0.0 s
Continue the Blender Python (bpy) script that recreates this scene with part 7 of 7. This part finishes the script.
########
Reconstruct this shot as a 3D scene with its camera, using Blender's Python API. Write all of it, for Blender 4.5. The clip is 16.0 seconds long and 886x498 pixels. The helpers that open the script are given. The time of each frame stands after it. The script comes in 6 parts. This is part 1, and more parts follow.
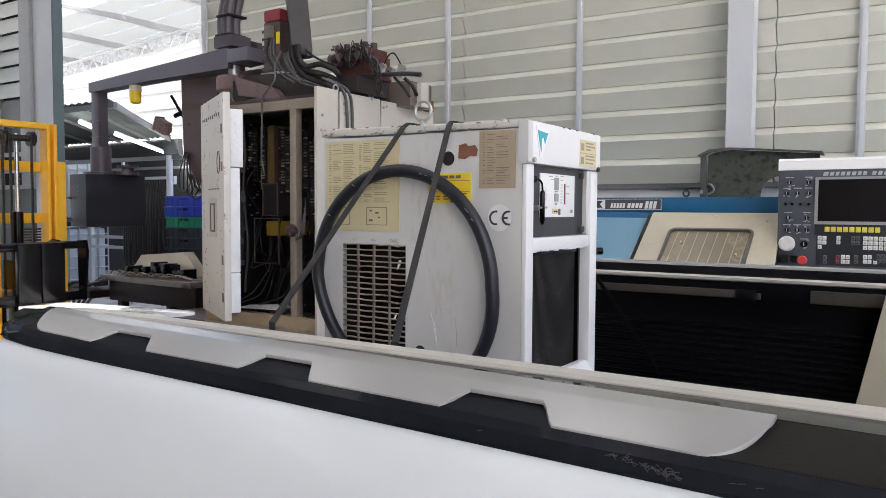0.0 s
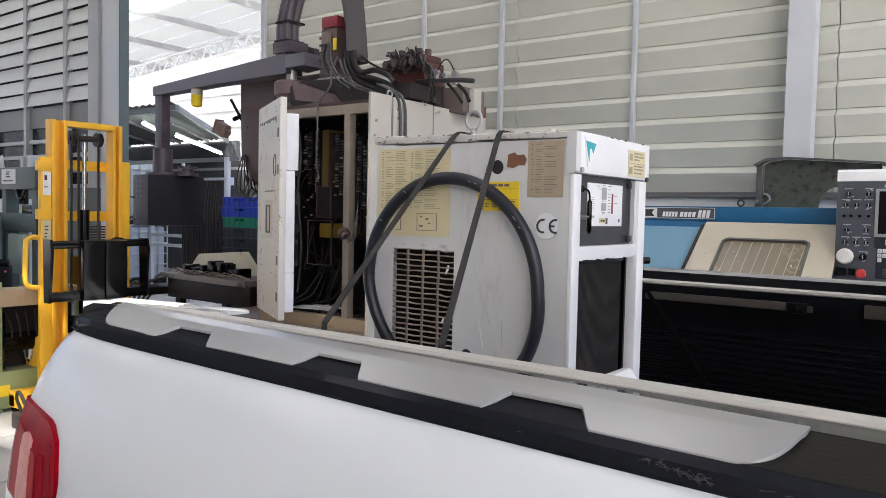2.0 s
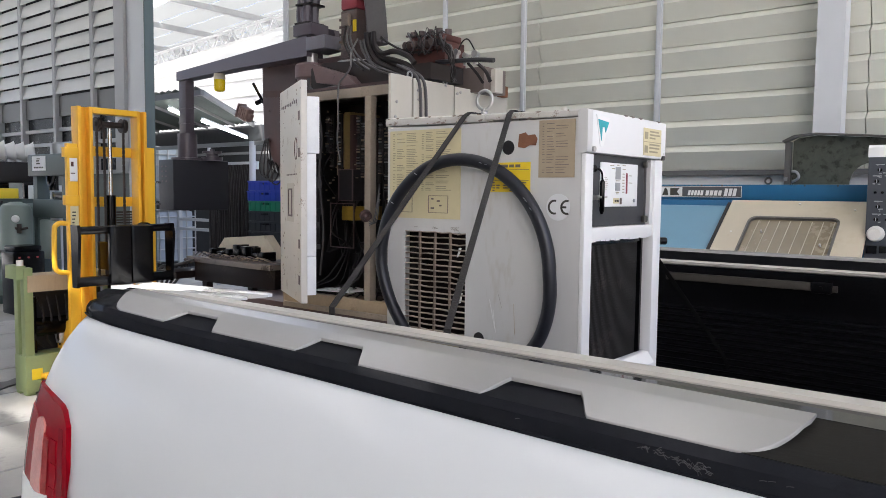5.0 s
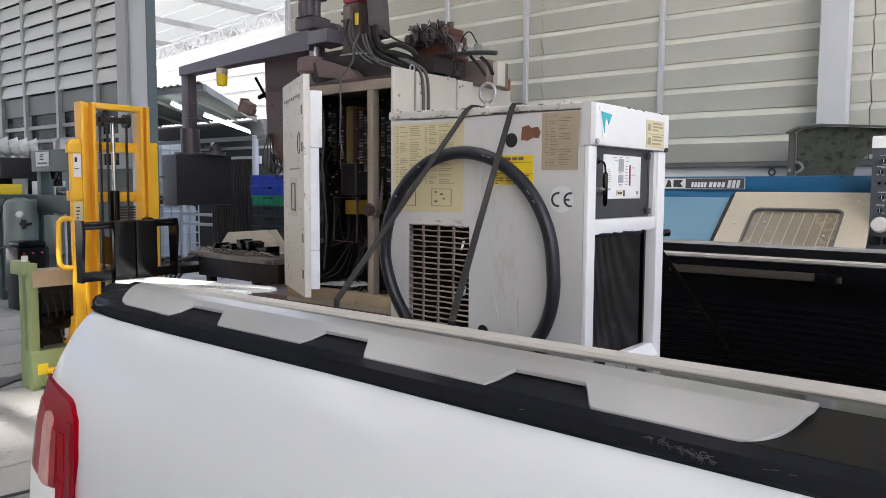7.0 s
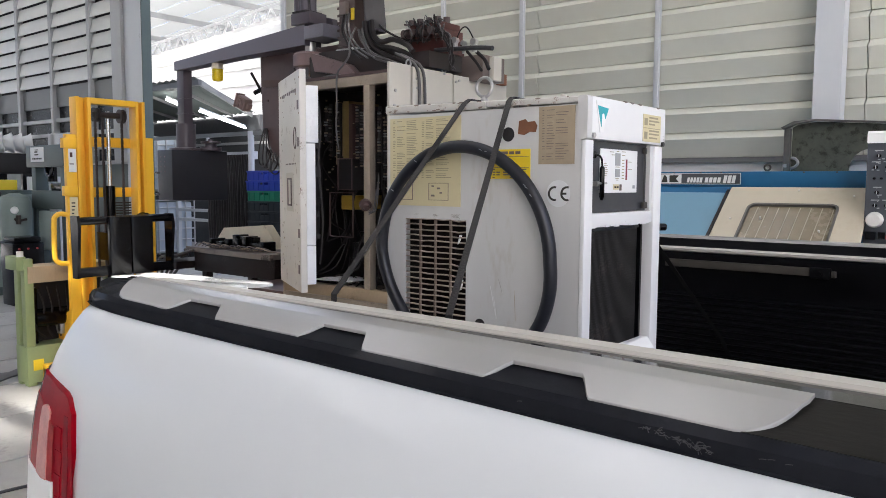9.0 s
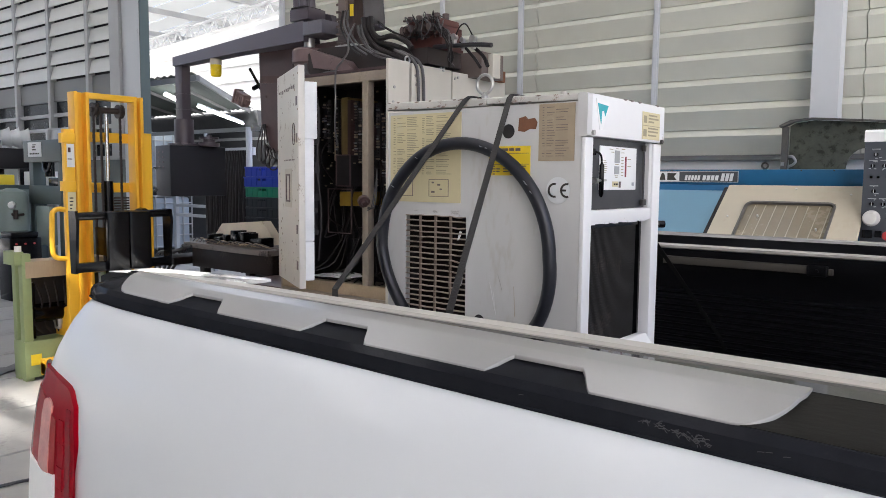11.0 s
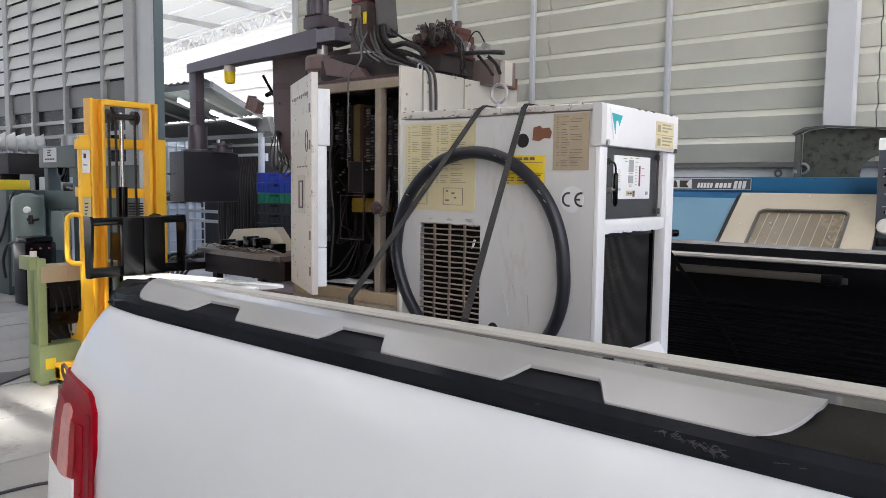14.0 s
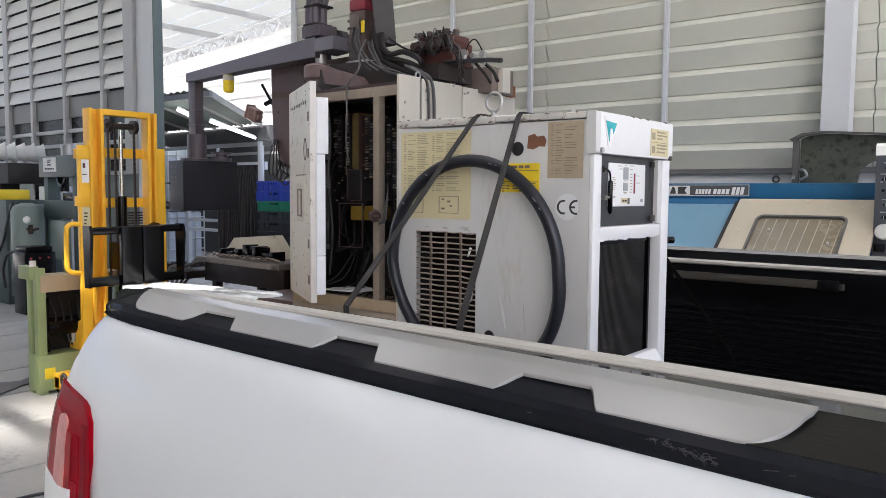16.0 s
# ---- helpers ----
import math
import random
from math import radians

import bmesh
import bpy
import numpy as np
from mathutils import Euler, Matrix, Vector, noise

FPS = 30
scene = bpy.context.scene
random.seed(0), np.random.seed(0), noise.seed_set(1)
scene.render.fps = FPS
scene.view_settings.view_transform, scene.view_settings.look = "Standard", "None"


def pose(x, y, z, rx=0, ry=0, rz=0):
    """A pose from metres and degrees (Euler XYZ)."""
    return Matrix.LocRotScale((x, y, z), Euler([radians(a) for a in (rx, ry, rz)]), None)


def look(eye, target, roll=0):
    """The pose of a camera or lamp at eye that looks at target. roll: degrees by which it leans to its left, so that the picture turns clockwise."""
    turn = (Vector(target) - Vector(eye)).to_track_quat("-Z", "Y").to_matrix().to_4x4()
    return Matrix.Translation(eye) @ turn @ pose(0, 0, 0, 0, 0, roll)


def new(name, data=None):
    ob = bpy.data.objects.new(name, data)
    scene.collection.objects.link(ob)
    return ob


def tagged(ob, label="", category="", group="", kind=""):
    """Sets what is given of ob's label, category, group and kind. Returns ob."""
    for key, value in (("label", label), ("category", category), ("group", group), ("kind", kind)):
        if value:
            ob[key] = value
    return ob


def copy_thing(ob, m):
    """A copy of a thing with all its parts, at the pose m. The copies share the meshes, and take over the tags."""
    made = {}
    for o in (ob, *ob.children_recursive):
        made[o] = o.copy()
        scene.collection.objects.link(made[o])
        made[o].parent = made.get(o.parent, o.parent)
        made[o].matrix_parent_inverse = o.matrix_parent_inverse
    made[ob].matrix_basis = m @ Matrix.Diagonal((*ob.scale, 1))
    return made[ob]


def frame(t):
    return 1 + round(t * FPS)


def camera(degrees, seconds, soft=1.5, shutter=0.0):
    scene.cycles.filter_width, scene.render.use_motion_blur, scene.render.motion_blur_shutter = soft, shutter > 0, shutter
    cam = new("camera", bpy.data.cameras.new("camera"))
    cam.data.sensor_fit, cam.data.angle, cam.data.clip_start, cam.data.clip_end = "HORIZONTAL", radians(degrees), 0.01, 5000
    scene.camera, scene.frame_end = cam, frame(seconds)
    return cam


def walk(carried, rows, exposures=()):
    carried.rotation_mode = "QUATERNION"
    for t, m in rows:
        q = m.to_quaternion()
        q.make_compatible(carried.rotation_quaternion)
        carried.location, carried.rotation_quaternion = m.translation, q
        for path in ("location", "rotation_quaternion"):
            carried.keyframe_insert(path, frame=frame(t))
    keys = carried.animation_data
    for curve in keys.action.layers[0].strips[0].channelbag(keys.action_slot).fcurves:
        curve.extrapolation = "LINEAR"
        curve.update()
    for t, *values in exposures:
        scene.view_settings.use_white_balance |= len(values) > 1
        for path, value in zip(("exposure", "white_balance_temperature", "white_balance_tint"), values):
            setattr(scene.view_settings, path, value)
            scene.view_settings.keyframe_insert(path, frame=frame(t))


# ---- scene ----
########
Above is a listing; print exactly its lines from the one with "for path in" through the one with "for t, *values", and no other lines.

        for path in ("location", "rotation_quaternion"):
            carried.keyframe_insert(path, frame=frame(t))
    keys = carried.animation_data
    for curve in keys.action.layers[0].strips[0].channelbag(keys.action_slot).fcurves:
        curve.extrapolation = "LINEAR"
        curve.update()
    for t, *values in exposures:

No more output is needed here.